Allah berfirman (yang artinya), “Dan apabila kalian menaatinya (rasul) niscaya kalian akan mendapatkan petunjuk.” (an-Nuur : 54)

Allah berfirman (yang artinya), “Dan tidaklah Kami mengutusmu melainkan sebagai rahmat bagi seluruh alam.” (al-Anbiyaa’ : 107)

as-Samarqandi rahimahullah menafsirkan bahwa yang dimaksud ‘seluruh alam’ dalam ayat ini adalah ‘manusia dan jin’ (lihat asy-Syifaa bi Ta’riifi Huquuqil Mushthofa, hal. 58)

Allah berfirman (yang artinya), “Katakanlah; Jika kalian benar-benar mencintai Allah maka ikutilah aku, niscaya Allah akan mencintai kalian dan mengampuni dosa-dosa kalian. Dan Allah Maha Pengampun lagi Maha Penyayang.” (Ali ‘Imran : 31)

Allah berfirman (yang artinya), “Sekali-kali tidak, demi Rabbmu, mereka tidaklah beriman sampai mereka menjadikanmu sebagai hakim/pemutus perkara atas apa-apa yang diperselisihkan diantara mereka, kemudian mereka tidak mendapati di dalam diri mereka rasa sempit atas apa yang telah kamu putuskan, dan mereka pun pasrah dengan sepasrah-pasrahnya.” (an-Nisaa’ : 65)

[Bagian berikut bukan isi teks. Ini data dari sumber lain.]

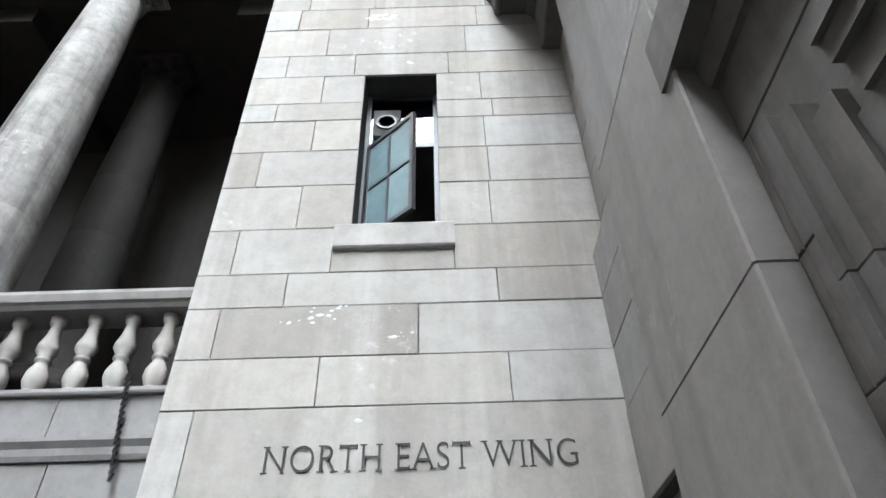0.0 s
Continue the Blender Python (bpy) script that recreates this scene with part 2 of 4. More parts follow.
# ---- mesh tools ----
class Mesh:
    def __init__(self, at=None):
        self.v, self.f, self.at = [], [], at or (lambda u, d, z: (u, d, z))

    def add(self, pts, faces):
        n = len(self.v)
        self.v += [self.at(*p) for p in pts]
        self.f += [tuple(n + i for i in f) for f in faces]
        return self

    def box(self, u0, u1, d0, d1, z0, z1):
        return self.add([(u, d, z) for z in (z0, z1) for d in (d0, d1) for u in (u0, u1)],
                        [(0, 2, 3, 1), (4, 5, 7, 6), (0, 1, 5, 4), (2, 6, 7, 3), (0, 4, 6, 2), (1, 3, 7, 5)])

    def block(self, u0, u1, d0, d1, z0, z1, e=0.005):
        """A dressed stone: open back, front edges eased by e."""
        p = [(u0, d0, z0), (u1, d0, z0), (u1, d0, z1), (u0, d0, z1), (u0, d1 - e, z0), (u1, d1 - e, z0), (u1, d1 - e, z1), (u0, d1 - e, z1),
             (u0 + e, d1, z0 + e), (u1 - e, d1, z0 + e), (u1 - e, d1, z1 - e), (u0 + e, d1, z1 - e)]
        f = [(8, 9, 10, 11)]
        for i in range(4):
            j = (i + 1) % 4
            f += [(i, j, 4 + j, 4 + i), (4 + i, 4 + j, 8 + j, 8 + i)]
        return self.add(p, f)

    def run(self, profile, u0, u1, miter0=0.0, miter1=0.0):
        """A moulding: profile of (out, z) points drawn along u; a miter adds out times itself to an end."""
        n = len(profile)
        p = [(u0 - miter0 * d, d, z) for d, z in profile] + [(u1 + miter1 * d, d, z) for d, z in profile]
        f = [(i, (i + 1) % n, n + (i + 1) % n, n + i) for i in range(n)]
        return self.add(p, f + [tuple(range(n))[::-1], tuple(range(n, 2 * n))])

    def lathe(self, u, d, profile, n=16):
        """profile of (z, radius)."""
        p = [(u + r * math.cos(2 * math.pi * k / n), d + r * math.sin(2 * math.pi * k / n), z) for z, r in profile for k in range(n)]
        f = [(a * n + k, a * n + (k + 1) % n, a * n + n + (k + 1) % n, a * n + n + k) for a in range(len(profile) - 1) for k in range(n)]
        return self.add(p, f + [tuple(range(n))[::-1], tuple(range(len(p) - n, len(p)))])

    def tube(self, a, b, r, n=6, r2=None):
        a, b = Vector(a), Vector(b)
        w = (b - a).normalized()
        s = w.orthogonal().normalized()
        t = w.cross(s)
        ring = [(s * math.cos(2 * math.pi * k / n) + t * math.sin(2 * math.pi * k / n)) for k in range(n)]
        p = [tuple(a + q * r) for q in ring] + [tuple(b + q * (r2 or r)) for q in ring]
        return self.add(p, [(k, (k + 1) % n, n + (k + 1) % n, n + k) for k in range(n)] + [tuple(range(n))[::-1], tuple(range(n, 2 * n))])

    def path(self, pts, r, n=8):
        for a, b in zip(pts, pts[1:]):
            self.tube(a, b, r, n)
        return self

    def data(self, name, mat, smooth=False):
        me = bpy.data.meshes.new(name)
        me.from_pydata(self.v, [], self.f)
        me.materials.append(mat)
        bm = bmesh.new()
        bm.from_mesh(me)
        bmesh.ops.recalc_face_normals(bm, faces=bm.faces)
        bm.to_mesh(me)
        bm.free()
        if smooth:
            me.shade_smooth()
        return me


def part(name, mesh, mat, parent, label="", smooth=False, kind=""):
    ob = new(name, mesh.data(name, mat, smooth))
    ob.parent = parent
    return tagged(ob, label, kind=kind)


def thing(name, label, category, at=(0, 0, 0), group="", kind=""):
    ob = new(name)
    ob.empty_display_size = 0.3
    ob.matrix_basis = Matrix.Translation(at)
    return tagged(ob, label, category, group, kind)


UNIT_TUBE = {}


def tube_part(name, a, b, r, mat, parent, label=""):
    """A straight tube as an object of its own; all of one material share a mesh."""
    if mat.name not in UNIT_TUBE:
        UNIT_TUBE[mat.name] = Mesh().tube((0, 0, 0), (0, 0, 1), 1.0, 8).data("tube", mat, True)
    a, b = Vector(a), Vector(b)
    ob = new(name, UNIT_TUBE[mat.name])
    q = (b - a).to_track_quat("Z", "Y")
    ob.matrix_basis = Matrix.LocRotScale(a, q, (r, r, (b - a).length))
    ob.parent = parent
    return tagged(ob, label)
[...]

Allah berfirman (yang artinya), “Sungguh telah ada bagi kalian pada diri Rasulullah teladan yang indah (uswah hasanah) yaitu bagi orang yang mengharapkan Allah dan hari akhir serta banyak mengingat Allah.” (al-Ahzab : 21)

Muhammad bin ‘Ali at-Tirmidzi rahimahullah mengatakan, “Beruswah kepada rasul maksudnya adalah meneladani beliau, mengikuti sunnah/ajarannya, dan meninggalkan tindakan yang menyelisihinya baik berupa ucapan maupun perbuatan.” (lihat asy-Syifaa, hal. 479)

Allah berfirman (yang artinya), “Hendaklah merasa takut orang-orang yang menyelisihi dari perintah/ajaran rasul itu, karena mereka akan tertimpa suatu fitnah/malapetaka, atau akan menimpa mereka azab yang sangat pedih.” (an-Nuur : 63)

Abu Bakar ash-Shiddiq radhiyallahu’anhu berkata, “Aku tidak akan pernah membiarkan sesuatu yang dahulu diamalkan oleh Rasulullah shallallahu ‘alaihi wa sallam, kecuali hal itu pasti aku kerjakan. Sesungguhnya aku takut apabila aku tinggalkan sedikit saja dari ajaran beliau maka aku menjadi sesat/menyimpang.” (HR. Bukhari dan Muslim)

Allah berfirman (yang artinya), “Barangsiapa menentang rasul setelah jelas baginya petunjuk dan dia mengikuti selain jalan orang-orang beriman, Kami akan membiarkan dia terombang-ambing dalam kesesatan yang dia pilih, dan Kami akan memasukkannya ke dalam neraka Jahannam, dan sungguh Jahannam itu adalah seburuk-buruk tempat kembali.” (an-Nisaa’ : 115)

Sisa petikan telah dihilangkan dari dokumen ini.